» Written instruction:
Write out the full listing exactly as given, minus the images.
-- start --
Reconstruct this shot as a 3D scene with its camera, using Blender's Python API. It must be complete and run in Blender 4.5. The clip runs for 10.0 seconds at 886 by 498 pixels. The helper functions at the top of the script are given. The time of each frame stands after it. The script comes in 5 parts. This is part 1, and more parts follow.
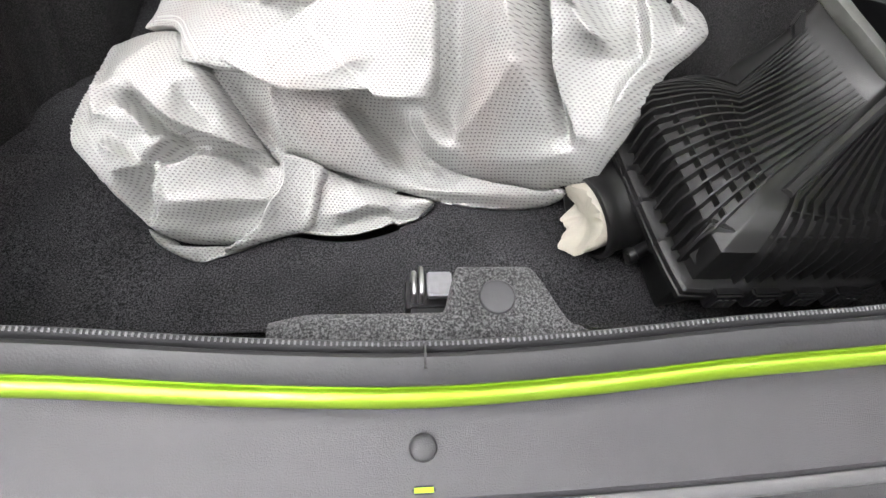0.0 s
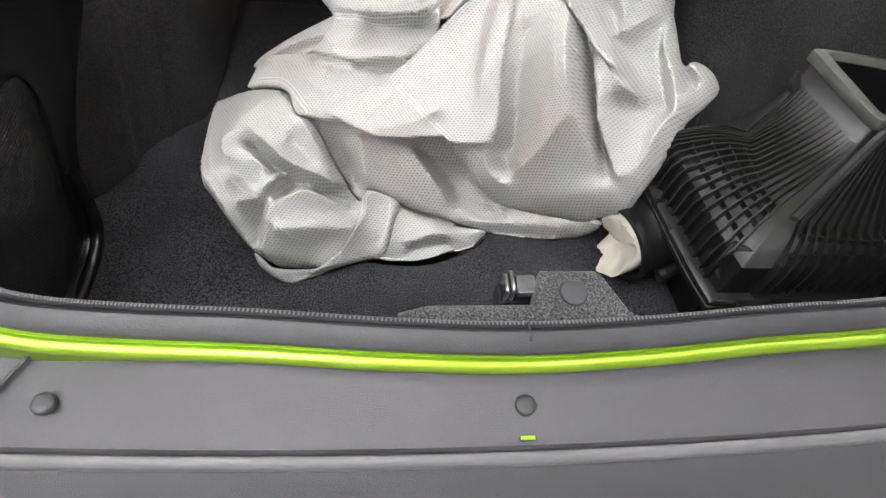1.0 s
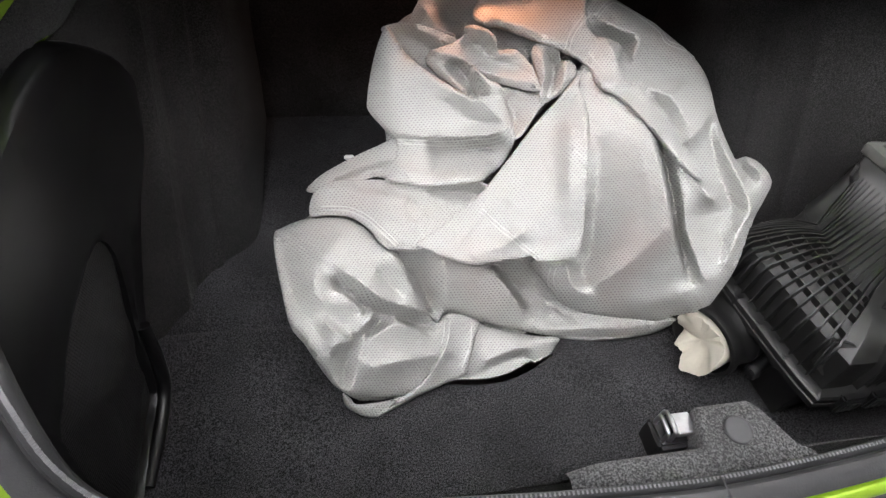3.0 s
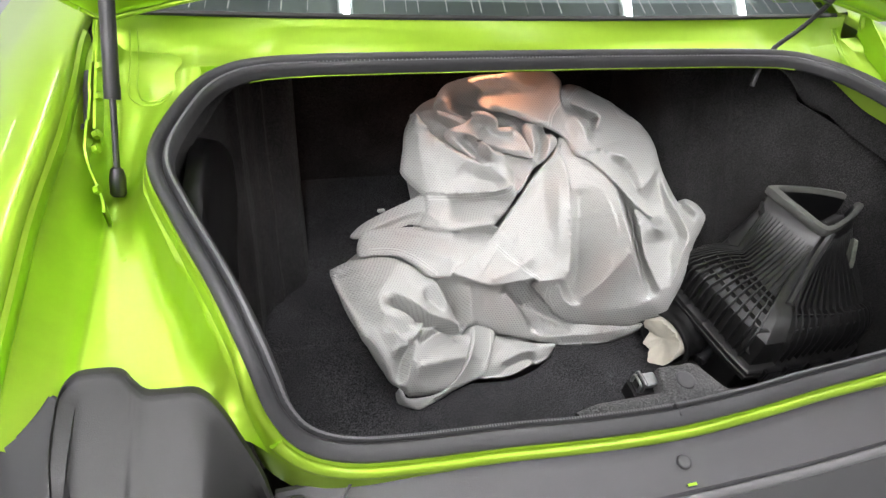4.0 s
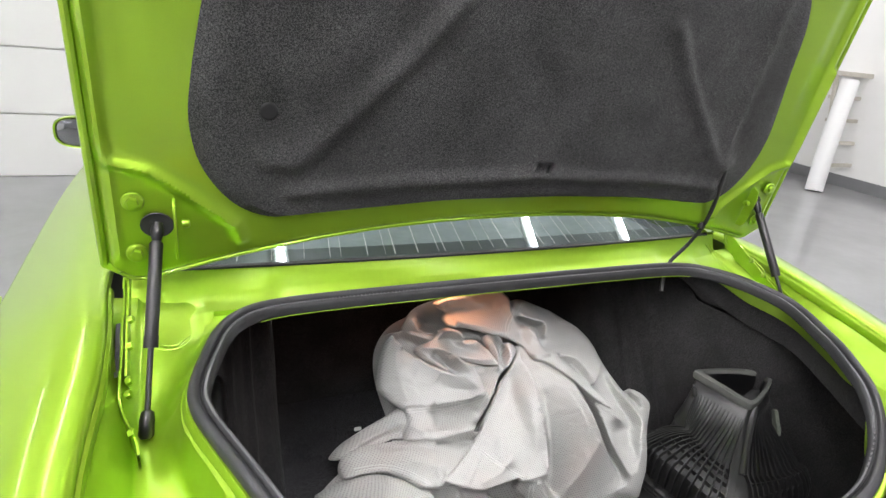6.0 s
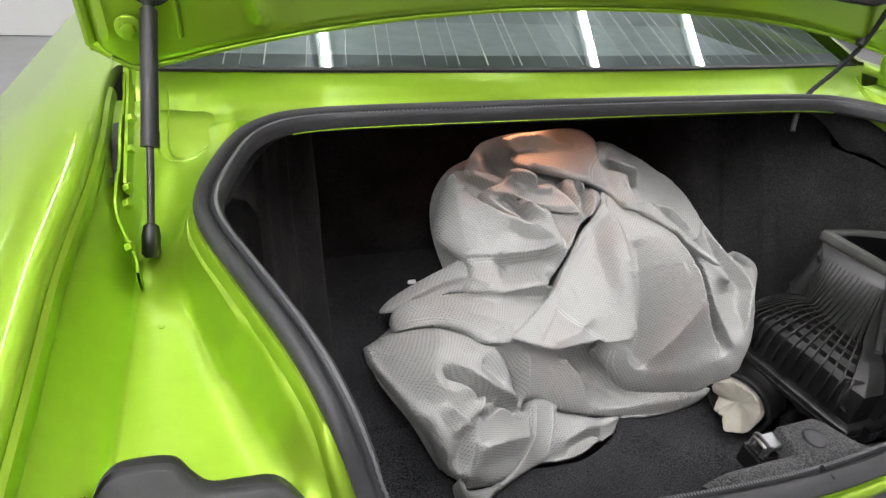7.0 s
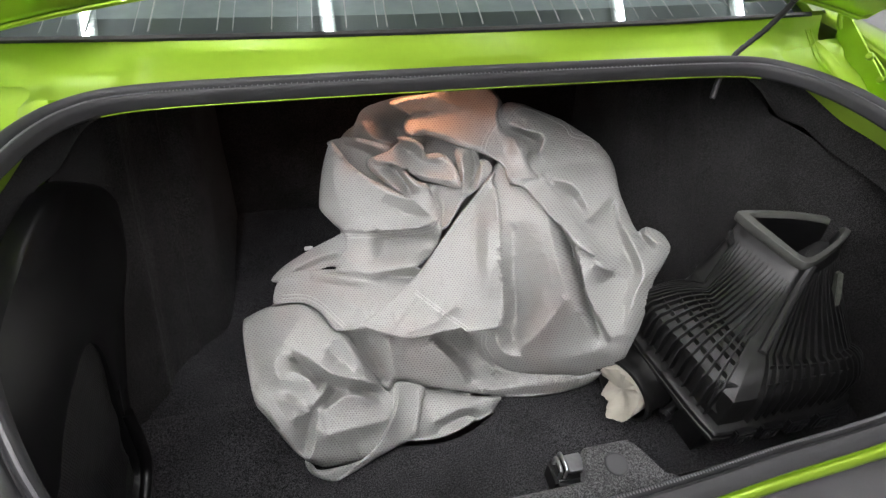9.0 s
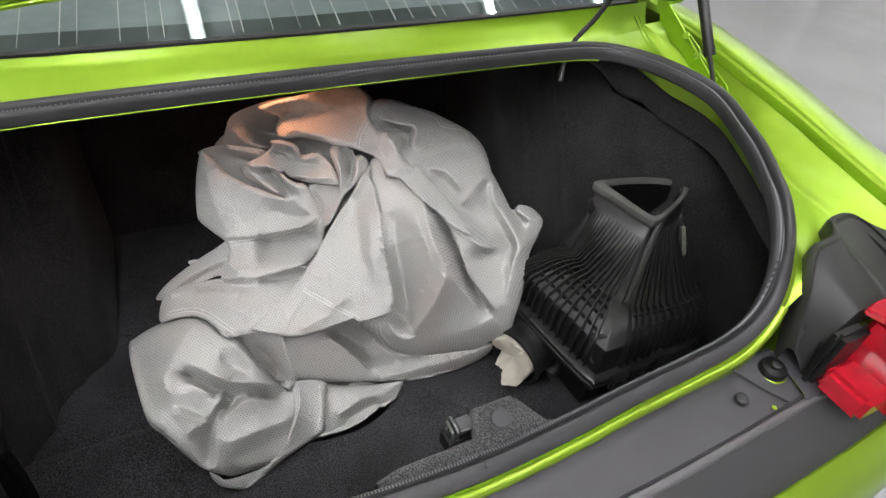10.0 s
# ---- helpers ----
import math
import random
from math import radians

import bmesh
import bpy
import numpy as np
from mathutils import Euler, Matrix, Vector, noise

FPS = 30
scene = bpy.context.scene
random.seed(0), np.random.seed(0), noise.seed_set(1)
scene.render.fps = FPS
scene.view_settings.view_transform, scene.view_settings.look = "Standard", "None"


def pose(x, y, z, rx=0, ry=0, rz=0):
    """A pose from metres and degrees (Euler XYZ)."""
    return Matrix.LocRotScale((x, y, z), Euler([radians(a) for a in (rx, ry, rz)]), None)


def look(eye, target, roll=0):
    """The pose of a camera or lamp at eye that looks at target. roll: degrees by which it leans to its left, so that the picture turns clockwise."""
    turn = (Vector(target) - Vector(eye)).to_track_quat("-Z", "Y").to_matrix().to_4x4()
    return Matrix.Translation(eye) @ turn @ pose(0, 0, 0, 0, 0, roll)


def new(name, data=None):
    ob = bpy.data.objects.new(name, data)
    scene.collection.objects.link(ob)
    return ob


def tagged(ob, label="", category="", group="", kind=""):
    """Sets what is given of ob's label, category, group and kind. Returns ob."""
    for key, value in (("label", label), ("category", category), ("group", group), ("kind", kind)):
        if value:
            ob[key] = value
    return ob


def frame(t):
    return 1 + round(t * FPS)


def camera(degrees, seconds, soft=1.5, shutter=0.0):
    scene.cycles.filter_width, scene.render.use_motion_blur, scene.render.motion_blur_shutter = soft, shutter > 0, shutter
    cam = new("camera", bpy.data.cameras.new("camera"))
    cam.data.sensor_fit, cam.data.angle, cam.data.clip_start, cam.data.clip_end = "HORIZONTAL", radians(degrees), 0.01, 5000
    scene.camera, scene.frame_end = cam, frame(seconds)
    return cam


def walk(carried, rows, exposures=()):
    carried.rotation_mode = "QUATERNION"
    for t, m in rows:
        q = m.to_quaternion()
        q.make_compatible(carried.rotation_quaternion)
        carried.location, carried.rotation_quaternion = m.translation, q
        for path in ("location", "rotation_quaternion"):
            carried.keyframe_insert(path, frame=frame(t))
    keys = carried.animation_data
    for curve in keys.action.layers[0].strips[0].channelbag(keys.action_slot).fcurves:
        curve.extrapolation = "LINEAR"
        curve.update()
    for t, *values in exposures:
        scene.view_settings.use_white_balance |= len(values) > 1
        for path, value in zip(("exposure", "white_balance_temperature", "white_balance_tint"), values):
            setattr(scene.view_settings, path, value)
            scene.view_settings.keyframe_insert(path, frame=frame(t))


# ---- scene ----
from mathutils.bvhtree import BVHTree
from mathutils.geometry import delaunay_2d_cdt

cam = camera(76.6, 10.0)
PATH = [
    (0, (-0.033, 0.038, 1.196), (0.205, 1.007, -0.537), 11.9),
    (0.5, (-0.114, -0.014, 1.225), (0.112, 1.033, -0.464), 10.7),
    (1, (-0.135, -0.054, 1.277), (0.096, 1.059, -0.368), 10.0),
    (1.5, (-0.147, -0.014, 1.313), (0.096, 1.189, -0.266), 8.8),
    (2, (-0.198, 0.075, 1.295), (0.063, 1.342, -0.23), 8.2),
    (2.5, (-0.249, 0.104, 1.277), (0.041, 1.385, -0.231), 7.9),
    (3.8, (-0.426, -0.113, 1.426), (0.029, 1.206, -0.007), 7.9),
    (4, (-0.462, -0.136, 1.473), (0.009, 1.239, 0.098), 7.7),
    (4.5, (-0.543, -0.195, 1.557), (-0.009, 1.407, 0.485), 7.4),
    (5, (-0.623, -0.251, 1.576), (0.035, 1.433, 0.721), 7.1),
    (5.2, (-0.633, -0.265, 1.593), (0.074, 1.415, 0.77), 7.1),
    (6.3, (-0.609, -0.154, 1.499), (0.204, 1.525, 0.779), 6.2),
    (6.5, (-0.592, -0.119, 1.454), (0.196, 1.545, 0.674), 6.2),
    (7, (-0.571, -0.067, 1.352), (0.015, 1.496, 0.251), 5.6),
    (7.5, (-0.555, -0.057, 1.336), (-0.153, 1.404, 0.032), 5.0),
    (8, (-0.516, -0.036, 1.367), (-0.153, 1.407, 0.03), 4.8),
    (8.5, (-0.41, -0.026, 1.394), (-0.038, 1.408, 0.049), 4.7),
    (9, (-0.252, -0.042, 1.431), (0.165, 1.378, 0.086), 4.5),
    (9.5, (-0.213, -0.062, 1.458), (0.396, 1.299, 0.126), 5.7),
    (10, (-0.224, -0.098, 1.447), (0.497, 1.219, 0.126), 6.1),
]
walk(cam, [(t, look(eye, target, roll)) for t, eye, target, roll in PATH],
     exposures=[(0.0, 0.38), (0.5, 0.20), (1.0, 0.06), (2.0, -0.02), (2.7, -0.02), (4.0, 0.0), (4.5, 0.08), (5.2, 0.05), (6.5, -0.28), (7.5, -0.46), (9.0, -0.5), (10.0, -0.45)])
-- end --
» Correct result:
Reconstruct this shot as a 3D scene with its camera, using Blender's Python API. It must be complete and run in Blender 4.5. The clip runs for 10.0 seconds at 886 by 498 pixels. The helper functions at the top of the script are given. The time of each frame stands after it. The script comes in 5 parts. This is part 1, and more parts follow.
0.0 s
1.0 s
3.0 s
4.0 s
6.0 s
7.0 s
9.0 s
10.0 s
# ---- helpers ----
import math
import random
from math import radians

import bmesh
import bpy
import numpy as np
from mathutils import Euler, Matrix, Vector, noise

FPS = 30
scene = bpy.context.scene
random.seed(0), np.random.seed(0), noise.seed_set(1)
scene.render.fps = FPS
scene.view_settings.view_transform, scene.view_settings.look = "Standard", "None"


def pose(x, y, z, rx=0, ry=0, rz=0):
    """A pose from metres and degrees (Euler XYZ)."""
    return Matrix.LocRotScale((x, y, z), Euler([radians(a) for a in (rx, ry, rz)]), None)


def look(eye, target, roll=0):
    """The pose of a camera or lamp at eye that looks at target. roll: degrees by which it leans to its left, so that the picture turns clockwise."""
    turn = (Vector(target) - Vector(eye)).to_track_quat("-Z", "Y").to_matrix().to_4x4()
    return Matrix.Translation(eye) @ turn @ pose(0, 0, 0, 0, 0, roll)


def new(name, data=None):
    ob = bpy.data.objects.new(name, data)
    scene.collection.objects.link(ob)
    return ob


def tagged(ob, label="", category="", group="", kind=""):
    """Sets what is given of ob's label, category, group and kind. Returns ob."""
    for key, value in (("label", label), ("category", category), ("group", group), ("kind", kind)):
        if value:
            ob[key] = value
    return ob


def frame(t):
    return 1 + round(t * FPS)


def camera(degrees, seconds, soft=1.5, shutter=0.0):
    scene.cycles.filter_width, scene.render.use_motion_blur, scene.render.motion_blur_shutter = soft, shutter > 0, shutter
    cam = new("camera", bpy.data.cameras.new("camera"))
    cam.data.sensor_fit, cam.data.angle, cam.data.clip_start, cam.data.clip_end = "HORIZONTAL", radians(degrees), 0.01, 5000
    scene.camera, scene.frame_end = cam, frame(seconds)
    return cam


def walk(carried, rows, exposures=()):
    carried.rotation_mode = "QUATERNION"
    for t, m in rows:
        q = m.to_quaternion()
        q.make_compatible(carried.rotation_quaternion)
        carried.location, carried.rotation_quaternion = m.translation, q
        for path in ("location", "rotation_quaternion"):
            carried.keyframe_insert(path, frame=frame(t))
    keys = carried.animation_data
    for curve in keys.action.layers[0].strips[0].channelbag(keys.action_slot).fcurves:
        curve.extrapolation = "LINEAR"
        curve.update()
    for t, *values in exposures:
        scene.view_settings.use_white_balance |= len(values) > 1
        for path, value in zip(("exposure", "white_balance_temperature", "white_balance_tint"), values):
            setattr(scene.view_settings, path, value)
            scene.view_settings.keyframe_insert(path, frame=frame(t))


# ---- scene ----
from mathutils.bvhtree import BVHTree
from mathutils.geometry import delaunay_2d_cdt

cam = camera(76.6, 10.0)
PATH = [
    (0, (-0.033, 0.038, 1.196), (0.205, 1.007, -0.537), 11.9),
    (0.5, (-0.114, -0.014, 1.225), (0.112, 1.033, -0.464), 10.7),
    (1, (-0.135, -0.054, 1.277), (0.096, 1.059, -0.368), 10.0),
    (1.5, (-0.147, -0.014, 1.313), (0.096, 1.189, -0.266), 8.8),
    (2, (-0.198, 0.075, 1.295), (0.063, 1.342, -0.23), 8.2),
    (2.5, (-0.249, 0.104, 1.277), (0.041, 1.385, -0.231), 7.9),
    (3.8, (-0.426, -0.113, 1.426), (0.029, 1.206, -0.007), 7.9),
    (4, (-0.462, -0.136, 1.473), (0.009, 1.239, 0.098), 7.7),
    (4.5, (-0.543, -0.195, 1.557), (-0.009, 1.407, 0.485), 7.4),
    (5, (-0.623, -0.251, 1.576), (0.035, 1.433, 0.721), 7.1),
    (5.2, (-0.633, -0.265, 1.593), (0.074, 1.415, 0.77), 7.1),
    (6.3, (-0.609, -0.154, 1.499), (0.204, 1.525, 0.779), 6.2),
    (6.5, (-0.592, -0.119, 1.454), (0.196, 1.545, 0.674), 6.2),
    (7, (-0.571, -0.067, 1.352), (0.015, 1.496, 0.251), 5.6),
    (7.5, (-0.555, -0.057, 1.336), (-0.153, 1.404, 0.032), 5.0),
    (8, (-0.516, -0.036, 1.367), (-0.153, 1.407, 0.03), 4.8),
    (8.5, (-0.41, -0.026, 1.394), (-0.038, 1.408, 0.049), 4.7),
    (9, (-0.252, -0.042, 1.431), (0.165, 1.378, 0.086), 4.5),
    (9.5, (-0.213, -0.062, 1.458), (0.396, 1.299, 0.126), 5.7),
    (10, (-0.224, -0.098, 1.447), (0.497, 1.219, 0.126), 6.1),
]
walk(cam, [(t, look(eye, target, roll)) for t, eye, target, roll in PATH],
     exposures=[(0.0, 0.38), (0.5, 0.20), (1.0, 0.06), (2.0, -0.02), (2.7, -0.02), (4.0, 0.0), (4.5, 0.08), (5.2, 0.05), (6.5, -0.28), (7.5, -0.46), (9.0, -0.5), (10.0, -0.45)])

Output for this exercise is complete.